Philosophy, Style, and Themes


Bechdel's art is built on tension: between cartoon simplification and archival exactitude, wit and grief, self-exposure and skeptical self-editing. She is among the great anatomists of how identity is assembled through reading, imitation, and resistance. Gender nonconformity is not an accessory theme but one of the engines of her sensibility; as she once put it, “Partly I resented being perceived as weak because I was a girl”. That sentence is revealing because resentment, in Bechdel, becomes method - a refusal of sentimental scripts and decorative femininity, visible in the plain surfaces of her drawing and the rigorous intelligence of her narration. She has often returned to the problem of embodiment without romanticizing toughness, admitting, “When I grew up, I studied karate for years. I got pretty strong, but eventually I had to acknowledge that I really didn't like fighting at all, so I quit”. The confession captures a recurring Bechdel pattern: she tests identities through discipline, then discards the false consolation of performance.

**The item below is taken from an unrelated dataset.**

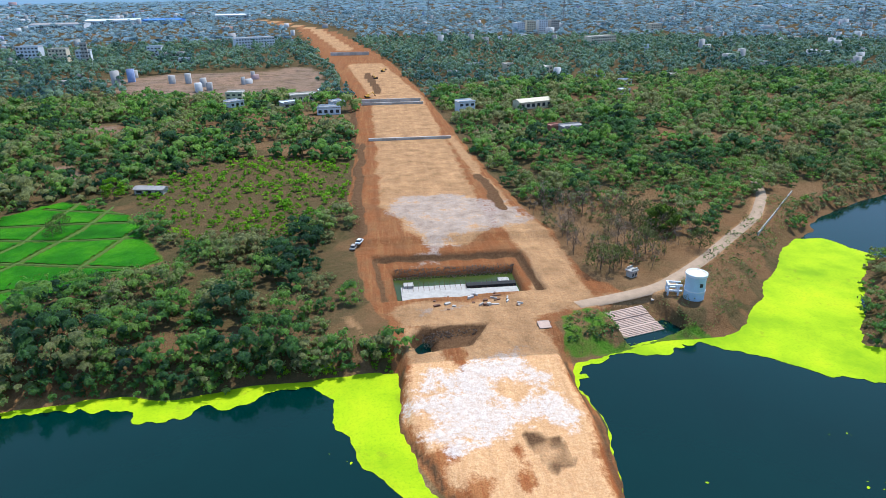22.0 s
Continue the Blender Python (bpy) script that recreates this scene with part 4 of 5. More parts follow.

Her mature work also turns on the unstable contract between memory and fact. Bechdel is an autobiographer who distrusts easy authenticity even while pursuing it obsessively. “People really want to think that these things really happened. I don't know why that important, but I know that when I finish reading a novel or something, I want to know how much of that really happened to this author”. That fascination explains her visual practice - reconstructive drawing from photographs, letters, maps, and journals - and her prose's legalistic care. Yet the point is never mere verification. In Bechdel, evidence is emotional theater: documents do not settle the past so much as show how fiercely the self wants it settled. Her panels are therefore philosophical instruments, staging the gap between lived experience and narrated meaning, especially around lesbian desire, parental intimacy, literary inheritance, and the body's longing for coherence.

Legacy and Influence


Alison Bechdel transformed both comics and memoir by proving that graphic narrative could sustain the density of modern biography, criticism, and psychoanalytic inquiry. Dykes to Watch Out For preserved a social world that mainstream media ignored; Fun Home entered university syllabi, won major literary recognition, and later became a celebrated musical; the Bechdel Test escaped its comic-strip origin to become a global shorthand in film criticism, even as Bechdel herself recognized its limits. Her influence reaches cartoonists, memoirists, queer theorists, dramatists, and readers who found in her work a language for family estrangement and self-making. What endures is not simply representation but form: she made the comic panel a site where desire, class, gender, books, houses, and ghosts can all be read at once.